Simple Tips for Longer Lasting Produce

Every year, Americans throw away 19% of vegetables and 14% of fruit they purchase. Storing your fruits and vegetables properly prevents throwing away dollars while keeping your refrigerator and kitchen stocked with delicious and nutrient-packed foods.

Produce to Refrigerate (make sure refrigerator is 40 degrees or below)

-Apples, Apricots, Berries, Broccoli, Brussel Sprouts, Cabbage, Cantaloupe, Cauliflower, Cucumber, Grapes, Green Beans, Honeydew, Kiwis, Lettuce, Mushrooms (in a brown paper bag)

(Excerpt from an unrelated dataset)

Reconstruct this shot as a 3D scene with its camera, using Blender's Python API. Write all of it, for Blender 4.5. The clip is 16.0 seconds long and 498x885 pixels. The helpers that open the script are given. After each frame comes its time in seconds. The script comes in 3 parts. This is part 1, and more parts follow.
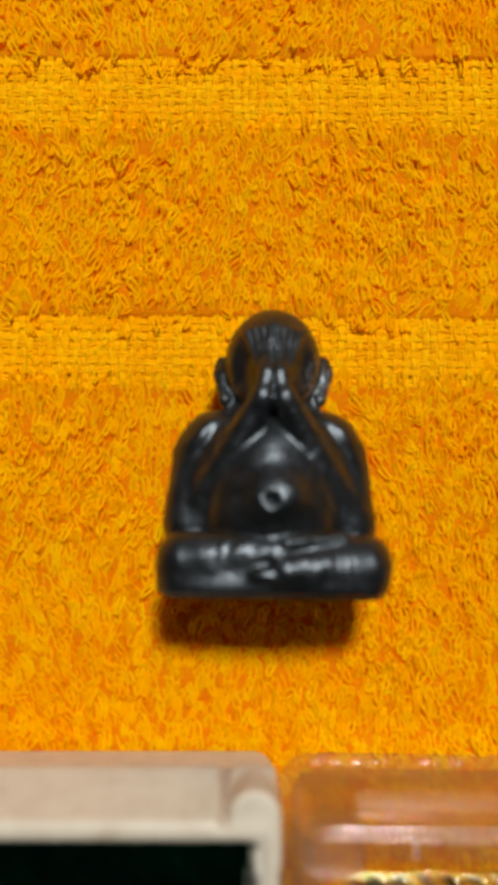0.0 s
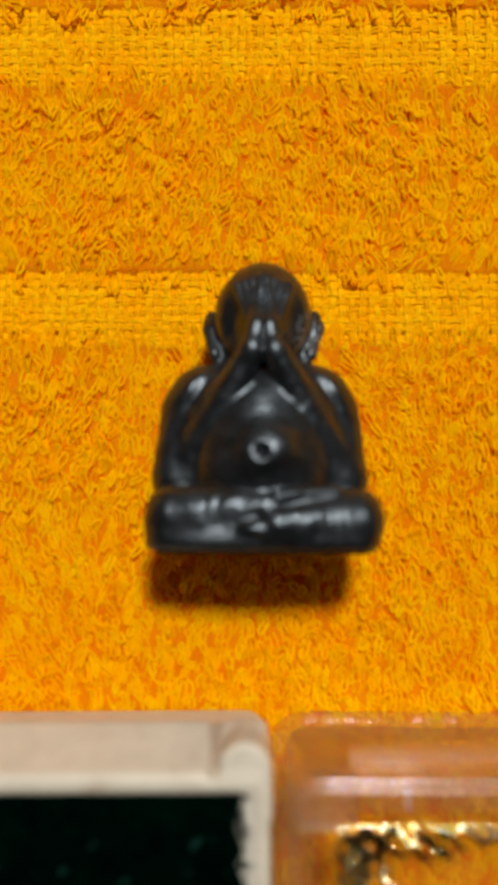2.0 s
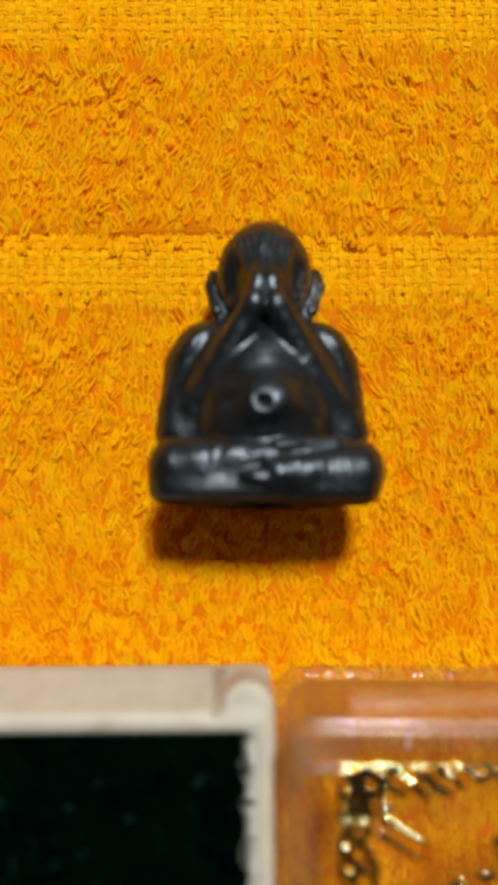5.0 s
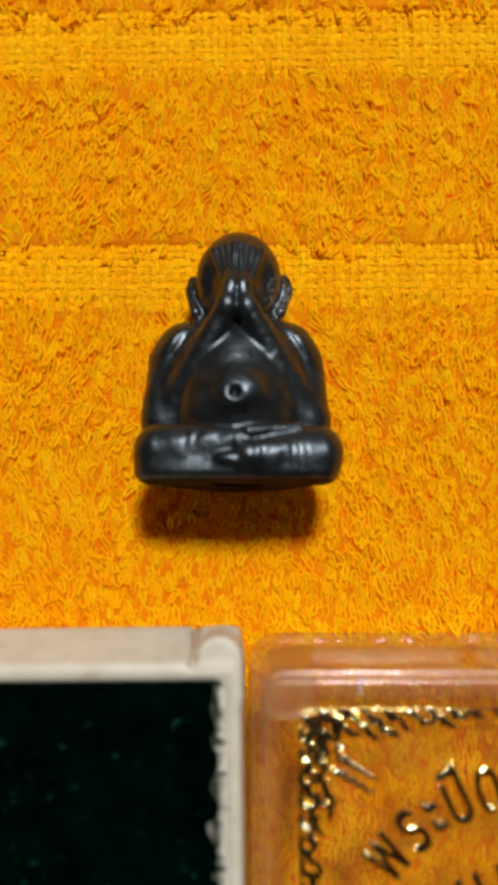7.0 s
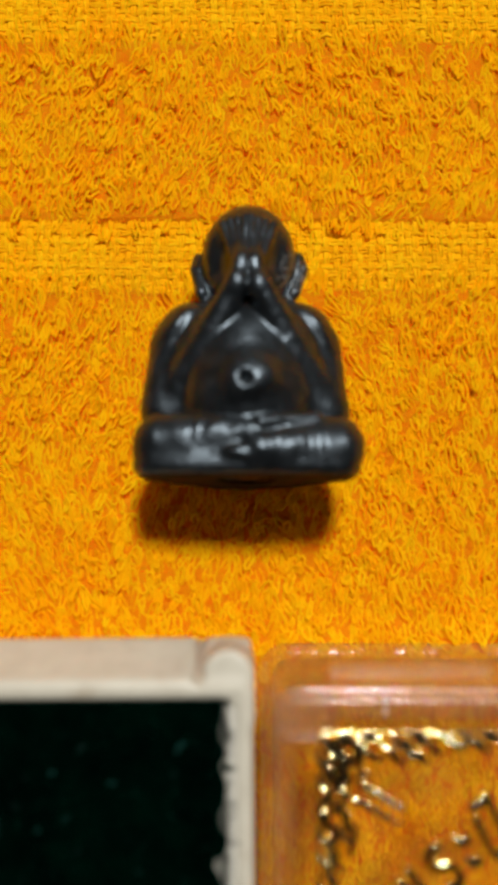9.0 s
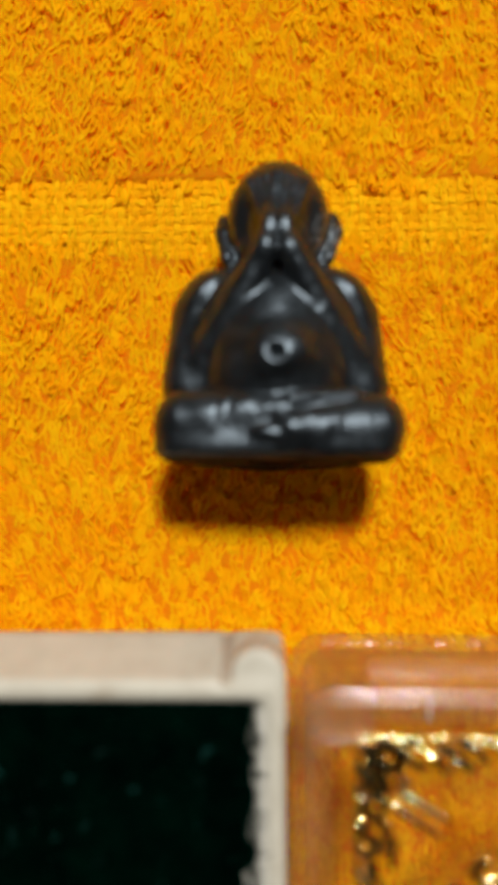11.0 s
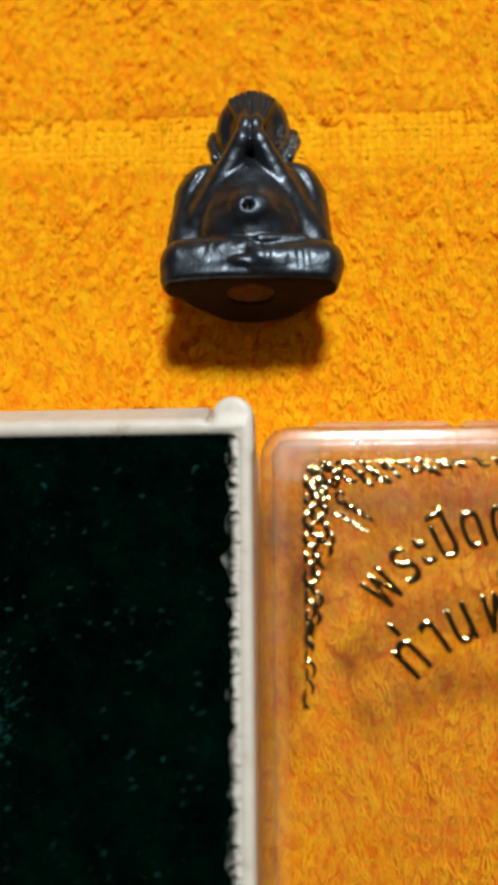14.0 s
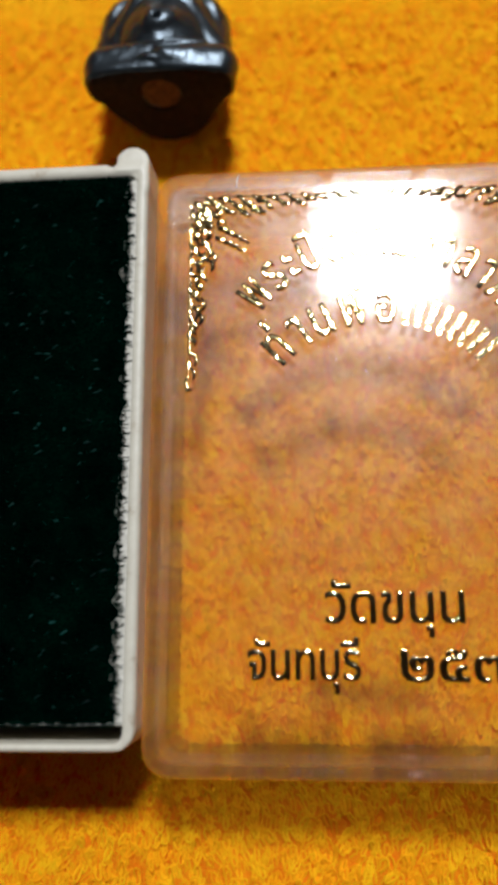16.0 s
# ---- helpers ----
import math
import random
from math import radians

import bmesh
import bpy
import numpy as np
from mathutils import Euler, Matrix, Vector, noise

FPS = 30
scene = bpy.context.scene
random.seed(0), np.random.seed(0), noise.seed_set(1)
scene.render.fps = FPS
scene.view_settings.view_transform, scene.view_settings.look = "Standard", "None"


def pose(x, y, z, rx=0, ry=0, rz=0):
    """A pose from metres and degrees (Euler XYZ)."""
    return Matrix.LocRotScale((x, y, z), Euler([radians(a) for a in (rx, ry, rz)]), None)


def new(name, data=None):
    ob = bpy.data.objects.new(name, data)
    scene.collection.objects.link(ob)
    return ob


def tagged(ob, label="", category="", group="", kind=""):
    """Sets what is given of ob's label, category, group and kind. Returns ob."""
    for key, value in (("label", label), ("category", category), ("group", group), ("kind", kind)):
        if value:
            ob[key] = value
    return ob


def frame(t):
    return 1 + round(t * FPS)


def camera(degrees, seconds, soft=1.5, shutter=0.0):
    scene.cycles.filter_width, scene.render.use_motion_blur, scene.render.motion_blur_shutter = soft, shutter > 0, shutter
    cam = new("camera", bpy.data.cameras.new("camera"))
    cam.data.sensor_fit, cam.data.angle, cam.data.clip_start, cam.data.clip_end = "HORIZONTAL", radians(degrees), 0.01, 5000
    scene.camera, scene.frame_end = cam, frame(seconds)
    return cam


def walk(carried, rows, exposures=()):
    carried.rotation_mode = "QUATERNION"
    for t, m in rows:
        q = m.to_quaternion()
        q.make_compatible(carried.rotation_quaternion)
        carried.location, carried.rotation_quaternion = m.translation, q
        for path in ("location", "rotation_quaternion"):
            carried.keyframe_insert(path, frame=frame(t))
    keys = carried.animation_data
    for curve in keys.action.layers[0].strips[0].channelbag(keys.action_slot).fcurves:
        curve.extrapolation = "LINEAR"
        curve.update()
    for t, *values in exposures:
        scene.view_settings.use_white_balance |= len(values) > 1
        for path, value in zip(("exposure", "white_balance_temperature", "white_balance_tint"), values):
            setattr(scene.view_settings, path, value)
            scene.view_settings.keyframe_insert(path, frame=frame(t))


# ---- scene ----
cam = camera(35.2, 16.0, 4.8)
cam.data.dof.use_dof = True
cam.data.dof.focus_distance = 0.0745
cam.data.dof.aperture_fstop = 24.0
ROWS = [
    (0.0, -0.00123, -0.00143, 0.06662, 5.40, 0.42, 0.61),
    (0.5, -0.00120, 0.00021, 0.06239, 4.92, 0.19, 0.61),
    (1.0, -0.00270, 0.00001, 0.06383, 4.53, 0.49, 0.25),
    (1.5, 0.00160, 0.00165, 0.06214, 4.40, 0.08, 0.50),
    (2.0, -0.00050, -0.00375, 0.06549, 4.34, 0.39, 0.26),
    (2.5, 0.00166, -0.00198, 0.06650, 4.65, 0.12, 0.24),
    (3.0, 0.00118, -0.00500, 0.06573, 4.40, 0.09, 0.18),
    (3.2, -0.00006, -0.00620, 0.06578, 4.52, 0.04, 0.11),
    (5.3, -0.00085, -0.00813, 0.06628, 4.44, 0.29, 0.25),
    (5.5, 0.00089, -0.01179, 0.06897, 4.62, 0.73, 0.13),
    (6.0, 0.00424, -0.01199, 0.07462, 4.80, 1.16, -0.05),
    (6.5, 0.00306, -0.01208, 0.07331, 5.17, 0.58, 0.06),
    (7.0, 0.00198, -0.00983, 0.07326, 4.97, 0.74, -0.01),
    (7.5, 0.00012, -0.00908, 0.07181, 5.05, -0.11, 0.20),
    (8.0, -0.00166, -0.00875, 0.06721, 4.65, 0.28, 0.09),
    (8.2, -0.00051, -0.01234, 0.06731, 5.29, -0.12, 0.31),
    (10.3, 0.00089, -0.00504, 0.06365, 2.48, 2.05, 0.12),
    (10.5, -0.00136, -0.00521, 0.06249, 2.00, 2.28, 0.12),
    (11.0, 0.00029, -0.00869, 0.06250, 2.60, 2.24, 0.22),
    (11.5, 0.00158, -0.01455, 0.06670, 3.50, 2.44, 0.23),
    (12.0, 0.00257, -0.02113, 0.07132, 4.88, 2.34, 0.18),
    (12.5, 0.00127, -0.02200, 0.07532, 5.92, 2.76, 0.16),
    (13.0, 0.00374, -0.02655, 0.07822, 6.84, 2.86, 0.14),
    (13.5, 0.00297, -0.02591, 0.07876, 7.64, 2.98, 0.05),
    (14.0, 0.00382, -0.03321, 0.07929, 8.66, 2.97, 0.20),
    (14.5, 0.00281, -0.03912, 0.07685, 9.44, 3.49, 0.18),
    (15.0, 0.00771, -0.04865, 0.07855, 10.34, 3.57, 0.26),
    (15.5, 0.01216, -0.05697, 0.08293, 11.73, 3.83, 0.23),
    (16.0, 0.01634, -0.06677, 0.08372, 13.19, 4.32, 0.27),
]
walk(cam, [(t, pose(x, y, z, rx, ry, rz)) for t, x, y, z, rx, ry, rz in ROWS],
     exposures=((0.0, -0.06, 6900, 13), (3.0, -0.06, 6900, 13), (5.5, 0.0, 6550, 10), (10.5, 0.0, 6600, 10), (12.0, 0.12, 6400, 10),
                (14.0, 0.22, 6150, 10), (14.6, 0.28, 6100, 10), (15.3, 0.2, 6100, 10), (16.0, 0.05, 5950, 10)))

# ---- world and light ----
CM = 0.01
world = bpy.data.worlds.new("world")
scene.world = world
world.use_nodes = True
world.node_tree.nodes["Background"].inputs[0].default_value = (0.9, 0.95, 1.0, 1)
world.node_tree.nodes["Background"].inputs[1].default_value = 0.05

LAMP = Vector((0.185, 0.77, 1.52))
lamp_data = bpy.data.lights.new("lamp_light", "AREA")
lamp_data.shape, lamp_data.size, lamp_data.size_y = "RECTANGLE", 0.22, 0.25
lamp_data.energy, lamp_data.color = 34.5, (1.0, 0.975, 0.95)
lamp_light = new("lamp_light", lamp_data)
lamp_light.matrix_world = pose(*LAMP)
scene.cycles.diffuse_bounces = 8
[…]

Produce to NOT Refrigerate

-Avocado, Bananas, Garlic, Nectarines, Peaches, Potatoes, Squashes, Tomatoes, Watermelon

If you have visited your local farmers market or farm stand, you might notice some New Hampshire fall favorites like beets, carrots and squash. These are great to purchase in bulk due to their long shelf life, if stored properly. Below is a list of tasty fall vegetables and how to keep them fresh for weeks to months. 

Beets: Remove the leaves (but keep them; they are great sautéed!) and leave two inches of stem attached to the root. Store the trimmed beets in a plastic bag in a dark and cool place, such as the drawer in your refrigerator. They are good for up to 7-10 days.

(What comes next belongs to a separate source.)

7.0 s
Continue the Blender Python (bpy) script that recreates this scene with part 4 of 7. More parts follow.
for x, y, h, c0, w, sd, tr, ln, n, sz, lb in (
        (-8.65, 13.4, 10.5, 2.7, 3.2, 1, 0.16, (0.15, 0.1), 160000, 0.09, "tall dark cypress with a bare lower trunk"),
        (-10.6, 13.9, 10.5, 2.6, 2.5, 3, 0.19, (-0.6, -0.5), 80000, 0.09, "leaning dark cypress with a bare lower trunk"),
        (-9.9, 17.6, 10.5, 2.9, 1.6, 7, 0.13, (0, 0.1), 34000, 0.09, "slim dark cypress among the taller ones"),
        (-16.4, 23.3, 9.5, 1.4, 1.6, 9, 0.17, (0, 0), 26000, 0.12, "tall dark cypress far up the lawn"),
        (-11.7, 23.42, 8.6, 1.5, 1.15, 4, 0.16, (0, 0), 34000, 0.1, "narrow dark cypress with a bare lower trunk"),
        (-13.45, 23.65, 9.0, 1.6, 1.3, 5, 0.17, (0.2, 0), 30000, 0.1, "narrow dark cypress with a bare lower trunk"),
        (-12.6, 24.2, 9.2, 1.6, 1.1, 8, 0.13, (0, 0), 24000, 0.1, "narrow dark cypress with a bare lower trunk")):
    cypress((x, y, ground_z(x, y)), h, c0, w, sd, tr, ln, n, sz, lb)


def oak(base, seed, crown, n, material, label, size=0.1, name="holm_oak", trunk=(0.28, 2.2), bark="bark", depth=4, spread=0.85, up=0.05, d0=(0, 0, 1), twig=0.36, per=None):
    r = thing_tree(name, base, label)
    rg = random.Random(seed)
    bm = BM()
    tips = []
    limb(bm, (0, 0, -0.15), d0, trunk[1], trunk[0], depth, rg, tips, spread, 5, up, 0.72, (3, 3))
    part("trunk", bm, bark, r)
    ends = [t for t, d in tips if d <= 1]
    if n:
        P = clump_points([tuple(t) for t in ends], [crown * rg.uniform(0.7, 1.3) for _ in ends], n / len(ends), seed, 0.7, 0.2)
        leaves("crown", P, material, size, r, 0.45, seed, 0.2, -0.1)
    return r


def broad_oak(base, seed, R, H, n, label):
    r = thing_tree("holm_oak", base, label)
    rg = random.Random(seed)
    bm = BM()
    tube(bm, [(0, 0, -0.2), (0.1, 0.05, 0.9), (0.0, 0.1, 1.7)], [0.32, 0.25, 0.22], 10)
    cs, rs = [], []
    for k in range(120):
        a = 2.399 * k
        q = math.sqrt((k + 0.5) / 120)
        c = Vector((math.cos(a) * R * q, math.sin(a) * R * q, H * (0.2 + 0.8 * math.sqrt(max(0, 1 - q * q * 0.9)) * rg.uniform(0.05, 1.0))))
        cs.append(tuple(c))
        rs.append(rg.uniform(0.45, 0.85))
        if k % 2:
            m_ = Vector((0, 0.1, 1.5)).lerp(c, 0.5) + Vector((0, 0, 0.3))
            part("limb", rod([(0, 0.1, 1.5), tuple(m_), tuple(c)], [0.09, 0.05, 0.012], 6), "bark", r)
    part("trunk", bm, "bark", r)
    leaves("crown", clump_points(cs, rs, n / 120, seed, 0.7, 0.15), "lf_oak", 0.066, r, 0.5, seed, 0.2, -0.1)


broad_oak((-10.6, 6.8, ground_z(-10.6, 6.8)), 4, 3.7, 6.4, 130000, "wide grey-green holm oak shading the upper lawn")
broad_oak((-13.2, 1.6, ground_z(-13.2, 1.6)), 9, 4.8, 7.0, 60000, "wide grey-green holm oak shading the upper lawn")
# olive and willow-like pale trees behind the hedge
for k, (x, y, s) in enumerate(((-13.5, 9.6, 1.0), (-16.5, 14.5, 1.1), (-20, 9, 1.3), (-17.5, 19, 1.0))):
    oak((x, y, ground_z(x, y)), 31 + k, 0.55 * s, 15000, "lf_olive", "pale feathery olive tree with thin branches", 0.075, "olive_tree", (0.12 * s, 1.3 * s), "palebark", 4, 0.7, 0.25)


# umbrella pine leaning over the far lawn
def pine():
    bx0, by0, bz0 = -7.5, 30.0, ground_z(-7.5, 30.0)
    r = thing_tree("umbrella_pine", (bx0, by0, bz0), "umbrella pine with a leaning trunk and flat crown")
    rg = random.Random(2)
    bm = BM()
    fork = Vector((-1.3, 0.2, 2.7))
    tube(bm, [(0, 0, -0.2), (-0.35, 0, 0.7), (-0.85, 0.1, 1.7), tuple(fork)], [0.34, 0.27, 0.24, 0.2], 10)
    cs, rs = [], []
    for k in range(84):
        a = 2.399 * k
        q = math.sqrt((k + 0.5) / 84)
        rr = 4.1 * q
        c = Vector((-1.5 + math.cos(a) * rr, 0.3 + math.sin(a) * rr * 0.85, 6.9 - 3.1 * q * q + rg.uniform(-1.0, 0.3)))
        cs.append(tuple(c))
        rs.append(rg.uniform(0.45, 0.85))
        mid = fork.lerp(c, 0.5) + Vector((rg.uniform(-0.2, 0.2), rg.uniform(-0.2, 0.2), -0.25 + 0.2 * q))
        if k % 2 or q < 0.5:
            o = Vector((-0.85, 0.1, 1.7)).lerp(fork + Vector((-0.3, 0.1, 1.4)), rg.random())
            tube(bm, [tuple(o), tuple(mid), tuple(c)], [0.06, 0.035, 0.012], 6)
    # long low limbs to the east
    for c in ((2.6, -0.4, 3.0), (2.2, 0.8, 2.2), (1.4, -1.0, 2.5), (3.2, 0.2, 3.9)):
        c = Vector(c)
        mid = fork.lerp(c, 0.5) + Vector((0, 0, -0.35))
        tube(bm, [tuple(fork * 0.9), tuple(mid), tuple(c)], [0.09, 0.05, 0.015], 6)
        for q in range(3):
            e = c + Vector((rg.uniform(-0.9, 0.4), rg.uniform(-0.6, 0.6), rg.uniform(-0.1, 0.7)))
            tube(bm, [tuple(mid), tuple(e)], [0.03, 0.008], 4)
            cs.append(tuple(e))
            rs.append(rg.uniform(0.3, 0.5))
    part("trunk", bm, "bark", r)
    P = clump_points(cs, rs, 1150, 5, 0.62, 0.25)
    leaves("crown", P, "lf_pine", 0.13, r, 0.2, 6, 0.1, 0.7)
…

Carrots: Remove the leaves (again, keep them, they make a great addition to homemade pesto!) and store in a plastic bag in a dark and cool place, such as the drawer of your refrigerator. They will stay good for several weeks.

Onions: Best stored in a dry, dark and cool place. Avoid storing them in plastic or near potatoes. Properly stored whole onions will last for up to a month.  If you are storing peeled and cut onions, keep them covered in the refrigerator for up to 7-10 days.

Winter Squash: Store in a cool, dark and dry location, such as a kitchen cabinet or dry part of the cellar. If properly stored, they will last for up to a month.

Potatoes: Store potatoes in a paper bag and keep them dry, cool and away from sunlight. Do not store with onions, and do not store in the refrigerator, as the cold temperature reduces quality. They will last for up to a month.

Leafy Greens: Wash leafy greens right before eating; washing before storing will cause them to spoil faster. Store in a sealed container or plastic bag wrapped in a damp paper towel.

Brussels Sprouts: Store in a paper bag or sealed container in the drawer of your refrigerator. If you purchase Brussels sprouts attached to the stalk, keep them on the stalk until you are ready to eat them, as it will help them last longer. They will last for about a week in the fridge.

Garlic: Do not store in a plastic bag; keep garlic bulbs in a mesh or paper bag to allow for proper airflow. Store at room temperature in a place that is dry and dark. Whole garlic will last for up to a month. Keep minced garlic covered in the refrigerator; it should last for 7-10 days.